The AFL has found Melbourne not guilty of tanking in 2009, but that the football manager Chris Connolly and coach Dean Bailey at the time acted in a manner prejudicial to the integrity of the game.
The AFL on Tuesday announced Connolly would be suspended until February next year and Bailey, now an assistant coach at Adelaide, would be suspended for the first 16 games of 2013.
The Crows announced Bailey would keep his job at the club and be welcomed back into the fold, while the Demons confirmed Connolly would also return after his 12-month suspension. Both will be on full pay.
Melbourne was fined $500,000 because it was responsible for the actions of the pair, even though the league found the club did not deliberately lose matches.
AFL deputy CEO Gillon McLachlan denied Connolly and Bailey had been made scapegoats, but admitted some responsibility for the saga by having the priority pick rule in place.
Bailey was punished for decisions related to resting players and playing them out of position, but the AFL accepted he coached to the best of his ability on game day.
Connolly was found to have put pressure on Bailey to make those decisions during the infamous meeting revealed in the Age last year dubbed ‘the vault’.
McLachlan, said Connolly and Bailey had admitted to their involvement in Melbourne’s 2009 strategy and had all accepted the punishments.
Melbourne president Don McLardy said the Demons accepted the AFL’s decision and the league’s ‘‘right to protect the game’’.
However he admitted the investigation could have been handled better.
‘‘I have my issues with the whole process, but that is only my opinion,’’ McLardy said. ‘‘We have been under duress for seven months, and we’re happy it’s now been resolved.’’
McLardy admitted he believed the AFL’s decision on Tuesday had not cleared up what constitutes tanking in the AFL.
‘‘It is a cloudy area, and I don’t think anyone has a clear idea what tanking is.’’
McLardy said the internal damage from the controversial period in 2009 under investigation had been ‘‘significant’’, but believed the club had emerged with ‘‘strength and courage’’.
The president said he would contact the club’s sponsors in the next 24 hours to reassure them, in light of the massive $500,000 fine - the third biggest in AFL history – and it would be business as usual.
McLachlan said Connolly made a ‘‘terrible and stupid’’ decision to make comments to Melbourne club staff during the 2009 season. It is understood the comments he referred to were Connolly addressing the football department staff, advising them of the need to look after the club’s future.
‘‘There is no allegation that is able to be sustained that Dean Bailey didn’t coach on his merits or any players didn’t play to their utmost abilities,’’ McLachlan said.

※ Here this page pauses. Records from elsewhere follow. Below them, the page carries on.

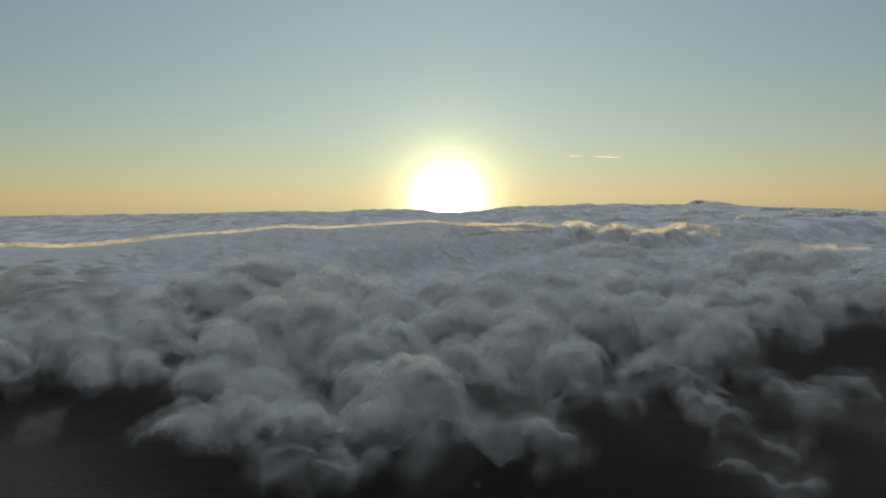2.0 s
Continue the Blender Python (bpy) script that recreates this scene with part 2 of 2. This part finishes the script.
# ---- the bank of clouds: a long wave, rolls and heaped heads that grow out of one body ----
# heaped heads: where each one's summit stands, its height, half its width, and how far it falls to its foot
FRONT_HEADS = [(-30, 420, -14, 31, 50), (-49, 404, -34, 20, 27)]
SHELF_HEADS = [(-124, 408, -33, 26, 26), (-152, 394, -37, 21, 18), (-91, 396, -36, 20, 22)]
TORN_HEADS = [(-71, 372, -41, 22, 19), (-13, 384, -39, 31, 25), (31, 378, -40, 30, 21)]
NEAR_HEADS = [(-145, 627, -8, 66, 60), (-170, 516, -20, 29, 40), (56, 554, -13, 52, 62), (86, 488, -22, 22, 40),
              (-65, 442, -27, 22, 30), (-79, 516, -20, 26, 32), (-55, 553, -18, 28, 31), (0, 495, -22, 24, 33)]
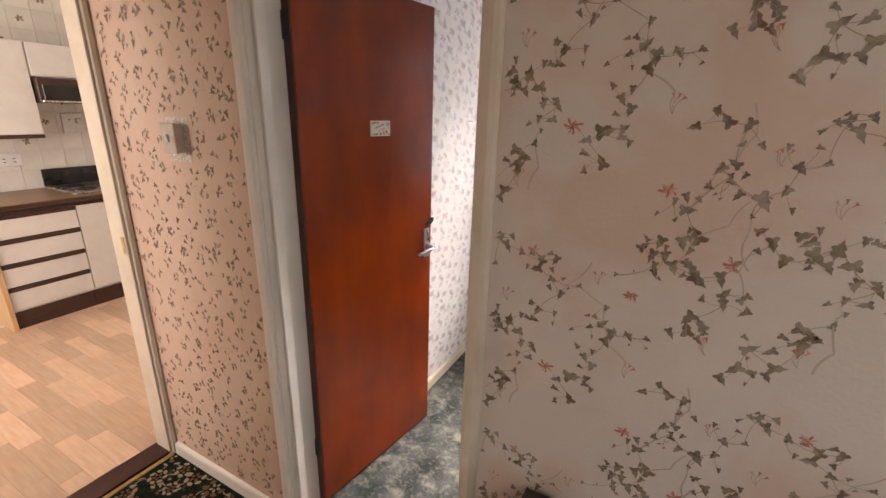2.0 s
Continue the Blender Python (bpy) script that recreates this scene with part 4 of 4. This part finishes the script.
tack("picture_hook", [(1.700, YW - 0.002, 2.108), (1.722, YW - 0.003, 2.108), (1.712, YW - 0.008, 2.082), (1.706, YW - 0.012, 2.090)], 0.0022, "small dark picture hook on the wallpaper")
tack("wall_pin", [(XL + 0.001, 1.322, 1.540), (XL + 0.018, 1.334, 1.541), (XL + 0.020, 1.352, 1.539)], 0.0016, "thin bent pin in the wallpaper")
tack("wall_pin", [(1.450, 0.001, 1.628), (1.472, 0.016, 1.626), (1.492, 0.018, 1.624)], 0.0018, "thin bent pin in the wallpaper")
tack("wall_nail", [(1.894, 0.0005, 1.659), (1.894, 0.010, 1.660)], 0.0025, "short nail in the wallpaper")
sock = thing("wall_socket", (XL, 1.925, 0.28), "small white plastic socket above the skirting", "socket")
part("plate", box((XL + 0.0006, 1.885, 0.275), (XL + 0.012, 1.960, 0.350), 0.003, seg=2), WHITE_PLASTIC, sock)
for z in (0.300, 0.318):
    part("slot", box((XL + 0.0118, 1.915, z), (XL + 0.0128, 1.930, z + 0.004)), BLACK_METAL, sock)
blank = thing("cable_duct", (XR, 0.215, 0.064), "papered-over cable duct with a blank plate by the skirting", "cable duct")
part("plate", box((XR - 0.014, 0.160, 0.268), (XR - 0.0008, 0.262, 0.348), 0.003), PALE_PAPER, blank)
part("duct", box((XR - 0.009, 0.165, 0.064), (XR - 0.0008, 0.200, 0.268), 0.002), PALE_PAPER, blank)
part("wire_end", tube([(XR - 0.012, 0.18, 0.300), (XR - 0.022, 0.19, 0.312), (XR - 0.024, 0.205, 0.309)], 0.0016, 6), BLACK_METAL, blank)
cable = thing("skirting_cable", (1.9, YW - 0.02, 0.07), "thin cream cable clipped along the skirting board", "cable")
part("cable_run", tube([(1.262, YW - 0.018, 0.085), (1.35, YW - 0.012, 0.101), (1.7, YW - 0.010, 0.098), (2.1, YW - 0.010, 0.103), (2.50, YW - 0.010, 0.100), (2.62, YW - 0.012, 0.104)], 0.0045, 8), BASE_PAINT, cable)
part("cable_run", tube([(1.30, YW - 0.012, 0.078), (1.9, YW - 0.008, 0.080), (2.61, YW - 0.008, 0.076)], 0.0032, 6), GREY_INK, cable)
for x in (1.5, 1.95, 2.4):
    part("cable_clip", box((x - 0.004, YW - 0.016, 0.092), (x + 0.004, YW - 0.001, 0.110), 0.001), WHITE_PLASTIC, cable)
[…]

‘‘Connolly has accepted he went into a football department meeting and he made a terrible and stupid decision in the context of an AFL rule that has now changed (priority draft picks) and in the context of a pressure and expectation of success.
‘‘He made a comment regarding the performance of the team, a desire to secure a priority pick, and I know he now regrets that comment.’’
Melbourne won only four games in 2009 and secured the priority picks to snare Tom Scully and Jack Trengove.
It is understood Connolly told colleagues of the need to lose games after the Demons beat Port Adelaide late in the season.
Mclachlan said the AFL’s integrity unit compiled 58 interviews with Melbourne staff, coaches and past and current players in preparing 800 pages of evidence that led to the charges against Connolly and Bailey.
He said all of Melbourne’s 2009 season was looked at, but matches in the last third of the season were scrutinised more closely.